The identity below is significant because it relates 3 different kinds of products: a cross product and a dot product of 2 vectors on the left side, and the product of 2 real numbers on the right side. Prove the identity below.
| a × b |² + (a • b)² = |a|²|b|²
My work, LSH:
= | a × b |² + (a • b)²
= (|a||b|sinθ)(|a||b|sinθ) + (|a||b|cosθ)(|a||b|cosθ)
= (|a|²)(|a||b|)(|a|sinθ)(|a||b|)(|b|²)(|b|sinθ)(|a| sinθ)(|b|sinθ)(sin²θ) + (|a|²)(|a||b|)(|a|cosθ)(|a||b|)(|b|²)(|b|cosθ)(|a| cosθ)(|b|cosθ)(cos²θ)
= (|a|²)(|a||b|)²(|a|sinθ)²(|b|²)(|b|sinθ)²(sin²θ) + (|a|²)(|a||b|)²(|a|cosθ)²(|b|²)(|b|cosθ)²(cos²θ)
= (|a|²|b|²(|a||b|)²) [(|a|sinθ)²(|b|sinθ)²(sin²θ) + (|a|cosθ)²(|b|²)(|b|cosθ)²(cos²θ)]
= (|a|²|b|²(|a||b|)²) [(|a|²)(sin²θ)(|b|²)(sin²θ)(sin²θ) + (|a|²)(cos²θ)(|b|²)(|b|²)(cos²θ)(cos²θ)]
= (|a|²|b|²(|a||b|)²) [(sin²θ)(sin²θ)(sin²θ) + (cos²θ)(cos²θ)(cos²θ)]

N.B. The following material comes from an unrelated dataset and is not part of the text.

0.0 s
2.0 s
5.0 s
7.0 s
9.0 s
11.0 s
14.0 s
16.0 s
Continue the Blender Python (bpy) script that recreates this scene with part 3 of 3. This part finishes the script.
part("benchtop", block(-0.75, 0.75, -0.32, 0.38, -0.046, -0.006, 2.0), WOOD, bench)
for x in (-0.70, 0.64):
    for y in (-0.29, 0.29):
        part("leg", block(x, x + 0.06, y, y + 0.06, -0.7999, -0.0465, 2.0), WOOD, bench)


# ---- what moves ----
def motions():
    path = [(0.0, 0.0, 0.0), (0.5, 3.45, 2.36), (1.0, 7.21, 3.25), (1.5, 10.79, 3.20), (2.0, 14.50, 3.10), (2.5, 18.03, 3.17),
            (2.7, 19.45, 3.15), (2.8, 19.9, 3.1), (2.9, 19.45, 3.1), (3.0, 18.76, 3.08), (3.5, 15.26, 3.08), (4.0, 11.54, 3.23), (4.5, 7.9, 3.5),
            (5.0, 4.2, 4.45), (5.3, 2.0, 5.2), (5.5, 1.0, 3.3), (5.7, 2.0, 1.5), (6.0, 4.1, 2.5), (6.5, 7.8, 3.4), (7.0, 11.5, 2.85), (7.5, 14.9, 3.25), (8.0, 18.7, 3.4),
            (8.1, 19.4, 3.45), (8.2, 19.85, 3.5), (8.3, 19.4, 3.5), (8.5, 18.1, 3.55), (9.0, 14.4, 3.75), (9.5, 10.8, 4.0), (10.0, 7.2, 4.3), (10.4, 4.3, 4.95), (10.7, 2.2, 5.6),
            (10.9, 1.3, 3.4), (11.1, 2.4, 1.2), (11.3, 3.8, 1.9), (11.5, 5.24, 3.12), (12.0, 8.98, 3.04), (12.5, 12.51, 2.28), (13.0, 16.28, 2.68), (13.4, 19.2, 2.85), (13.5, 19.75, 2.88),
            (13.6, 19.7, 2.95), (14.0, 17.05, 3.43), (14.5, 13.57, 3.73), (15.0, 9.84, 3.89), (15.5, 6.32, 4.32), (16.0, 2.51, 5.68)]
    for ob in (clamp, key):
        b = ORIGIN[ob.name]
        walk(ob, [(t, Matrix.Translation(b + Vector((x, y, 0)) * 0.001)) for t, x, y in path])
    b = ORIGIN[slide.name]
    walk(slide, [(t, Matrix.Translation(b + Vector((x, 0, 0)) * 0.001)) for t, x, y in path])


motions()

And now I don't know what else to do! Please help. Did I mess up somewhere in my steps? Or is it possible to common factor still?
My work, LSH:
= | a × b |² + (a • b)²
= (|a||b|sinθ)(|a||b|sinθ) + (|a||b|cosθ)(|a||b|cosθ)
You can write this as:
|a|^2|b|^2[sin^2(theta) + cos^2(theta)]
The result follows from the fact that
sin^2(theta) + cos^2(theta) = 1
It seems like you made a mistake along the way. Let's start fresh and go step by step to prove the identity.

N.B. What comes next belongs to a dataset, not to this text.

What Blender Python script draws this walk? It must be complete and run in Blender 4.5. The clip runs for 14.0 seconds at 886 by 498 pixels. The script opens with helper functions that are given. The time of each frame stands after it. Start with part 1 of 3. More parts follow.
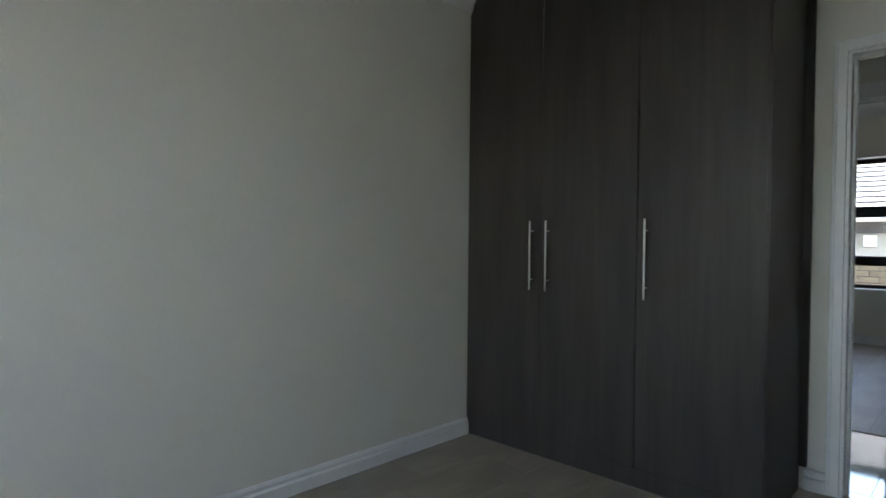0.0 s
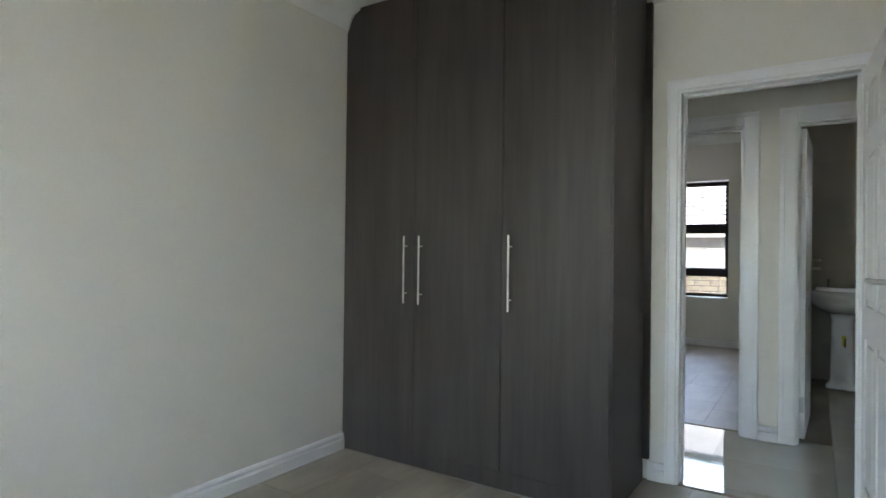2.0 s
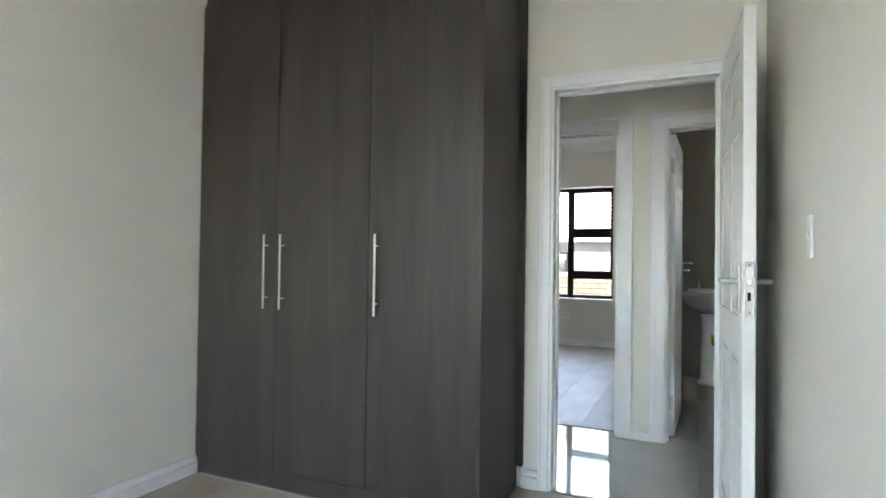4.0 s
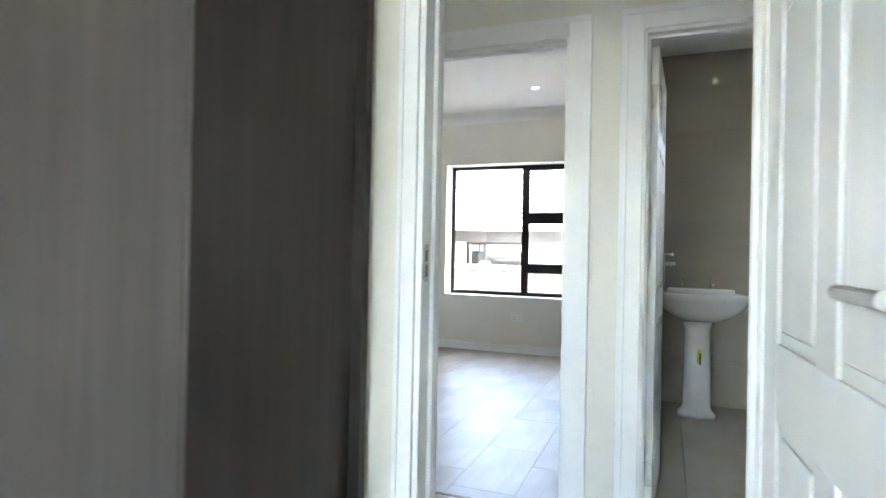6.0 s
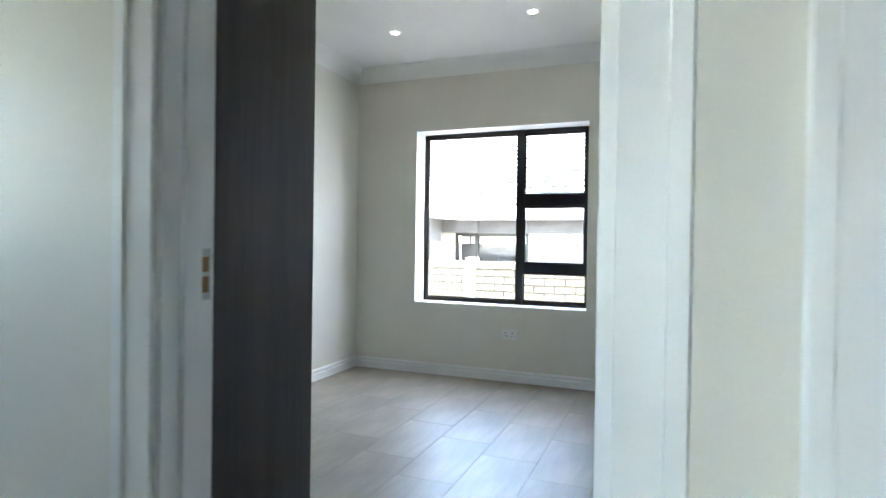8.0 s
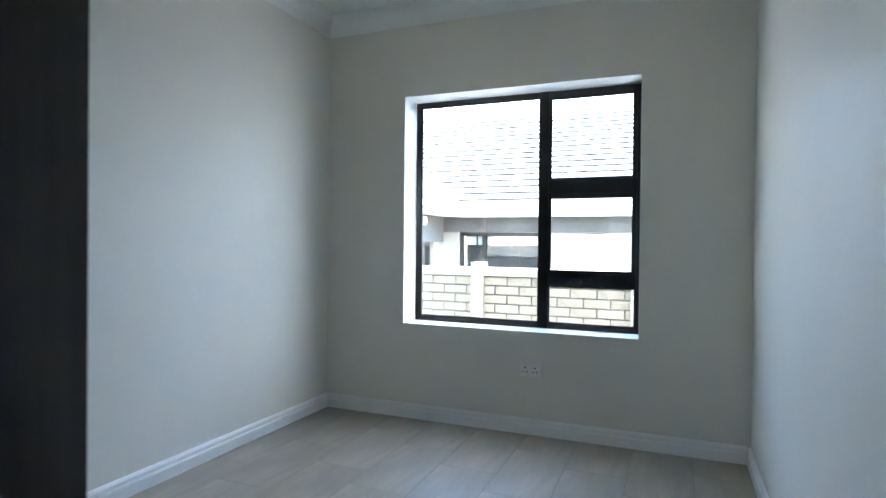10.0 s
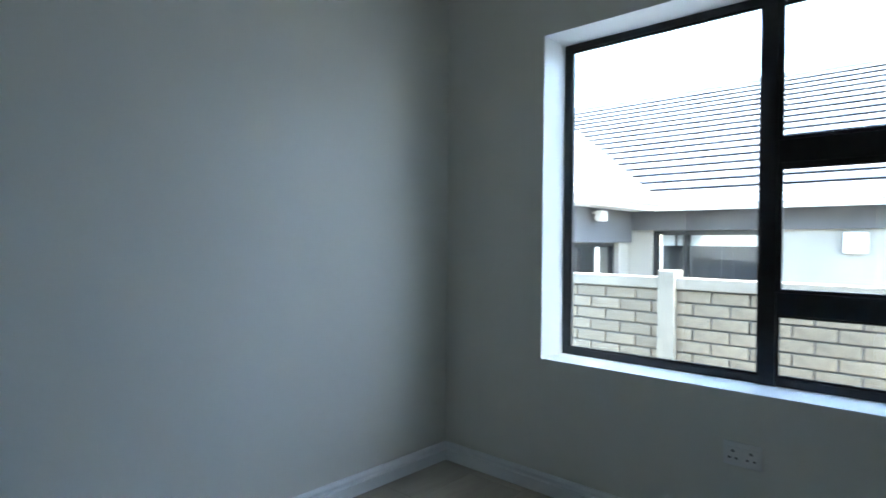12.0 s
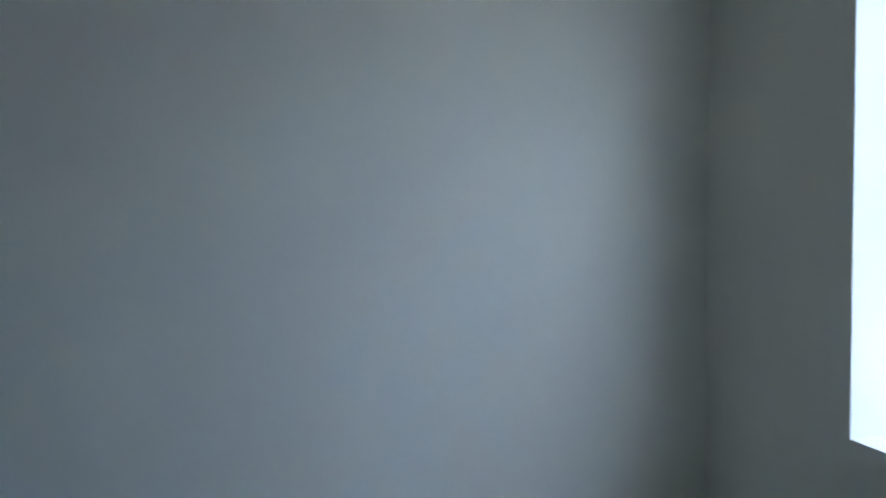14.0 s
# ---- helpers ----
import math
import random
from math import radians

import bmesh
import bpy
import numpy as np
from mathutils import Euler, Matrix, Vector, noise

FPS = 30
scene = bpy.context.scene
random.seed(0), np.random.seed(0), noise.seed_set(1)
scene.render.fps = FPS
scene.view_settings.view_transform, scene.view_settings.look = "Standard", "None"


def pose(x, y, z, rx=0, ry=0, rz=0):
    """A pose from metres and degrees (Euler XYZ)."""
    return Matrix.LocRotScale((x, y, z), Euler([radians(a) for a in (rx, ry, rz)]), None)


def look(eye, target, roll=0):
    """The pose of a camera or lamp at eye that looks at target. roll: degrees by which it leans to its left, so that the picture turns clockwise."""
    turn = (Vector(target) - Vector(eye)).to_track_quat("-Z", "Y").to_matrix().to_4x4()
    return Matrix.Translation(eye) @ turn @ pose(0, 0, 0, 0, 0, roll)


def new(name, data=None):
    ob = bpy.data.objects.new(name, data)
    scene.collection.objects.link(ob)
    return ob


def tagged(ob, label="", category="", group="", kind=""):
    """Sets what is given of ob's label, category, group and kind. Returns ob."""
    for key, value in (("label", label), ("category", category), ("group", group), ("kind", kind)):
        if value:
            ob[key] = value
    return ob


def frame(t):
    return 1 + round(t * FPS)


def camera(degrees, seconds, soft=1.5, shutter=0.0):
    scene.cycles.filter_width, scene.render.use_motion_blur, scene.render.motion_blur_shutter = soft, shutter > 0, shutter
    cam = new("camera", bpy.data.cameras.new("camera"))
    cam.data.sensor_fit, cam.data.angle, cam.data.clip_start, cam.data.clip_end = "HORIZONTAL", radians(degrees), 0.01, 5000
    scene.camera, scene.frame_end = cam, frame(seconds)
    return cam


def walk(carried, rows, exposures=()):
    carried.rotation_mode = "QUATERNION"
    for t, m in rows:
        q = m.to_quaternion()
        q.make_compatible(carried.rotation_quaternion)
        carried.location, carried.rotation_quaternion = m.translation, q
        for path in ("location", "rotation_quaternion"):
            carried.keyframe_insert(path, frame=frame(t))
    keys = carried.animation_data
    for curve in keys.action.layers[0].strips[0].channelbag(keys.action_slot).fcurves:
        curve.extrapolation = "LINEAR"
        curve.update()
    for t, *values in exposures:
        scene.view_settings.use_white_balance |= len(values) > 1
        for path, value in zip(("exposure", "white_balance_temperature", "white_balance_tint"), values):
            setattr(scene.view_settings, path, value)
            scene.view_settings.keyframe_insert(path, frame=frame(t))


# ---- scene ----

Given the identity: |a × b|² + (a • b)² = |a|²|b|²
First, we can expand the cross product: |a × b|² = (|a||b|sinθ)², where θ is the angle between vectors a and b.

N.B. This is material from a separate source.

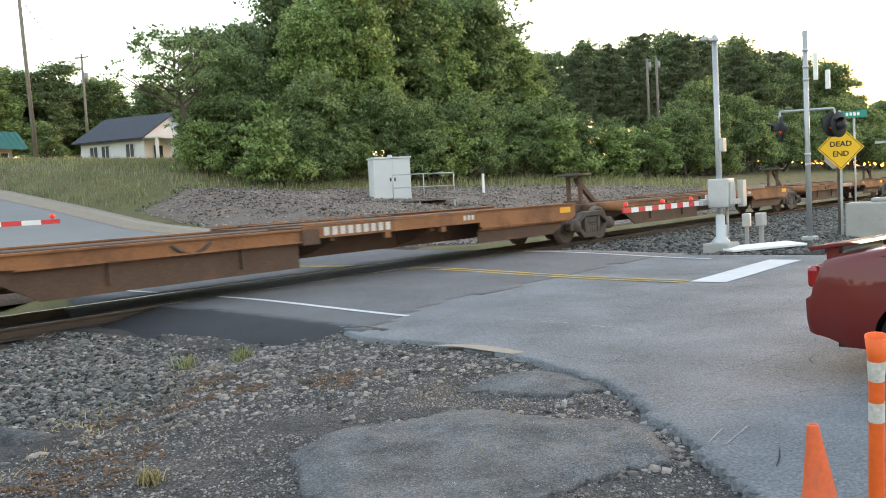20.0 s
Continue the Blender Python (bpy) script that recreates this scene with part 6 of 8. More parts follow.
for sd in (-1, 1):
    yy = 0.905 * sd
    part("window_trim", B((0.1, 2.27, min(0.848 * sd, 0.868 * sd), max(0.848 * sd, 0.868 * sd), 0.975, 0.99)), "chrome", car)
    part("side_moulding", B((0.52, 2.28, min(0.895 * sd, 0.922 * sd), max(0.895 * sd, 0.922 * sd), 0.545, 0.59), bevel=0.008), "car_red", car)
    # body-coloured sill drawn black, so its colour holds the shade below the doors
    part("sill", B((0.4, 2.32, min(0.8 * sd, 0.855 * sd), max(0.8 * sd, 0.835 * sd), 0.2, 0.25), bevel=0.015), "car_black", car)
    for x in (0.08, 1.18):
        part("door_handle", B((x + 0.02, x + 0.19, min(0.87 * sd, 0.908 * sd), max(0.87 * sd, 0.908 * sd), 0.855, 0.885), bevel=0.012), "car_red", car)
        part("handle_recess", B((x + 0.03, x + 0.18, min(0.86 * sd, 0.885 * sd), max(0.86 * sd, 0.885 * sd), 0.835, 0.86), bevel=0.008), "car_black", car)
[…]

Next, let's expand the dot product: (a • b)² = (|a||b|cosθ)²
Now, let's substitute these expansions back into the original identity:
|a × b|² + (a • b)² = (|a||b|sinθ)² + (|a||b|cosθ)²
We can notice that both terms have a factor of (|a||b|)², so let's factor that out:
= (|a||b|)²[(sinθ)² + (cosθ)²]
Now, recall the trigonometric identity: (sinθ)² + (cosθ)² = 1
= (|a||b|)²(1)
= |a|²|b|²
Therefore, we have successfully proven the identity: |a × b|² + (a • b)² = |a|²|b|².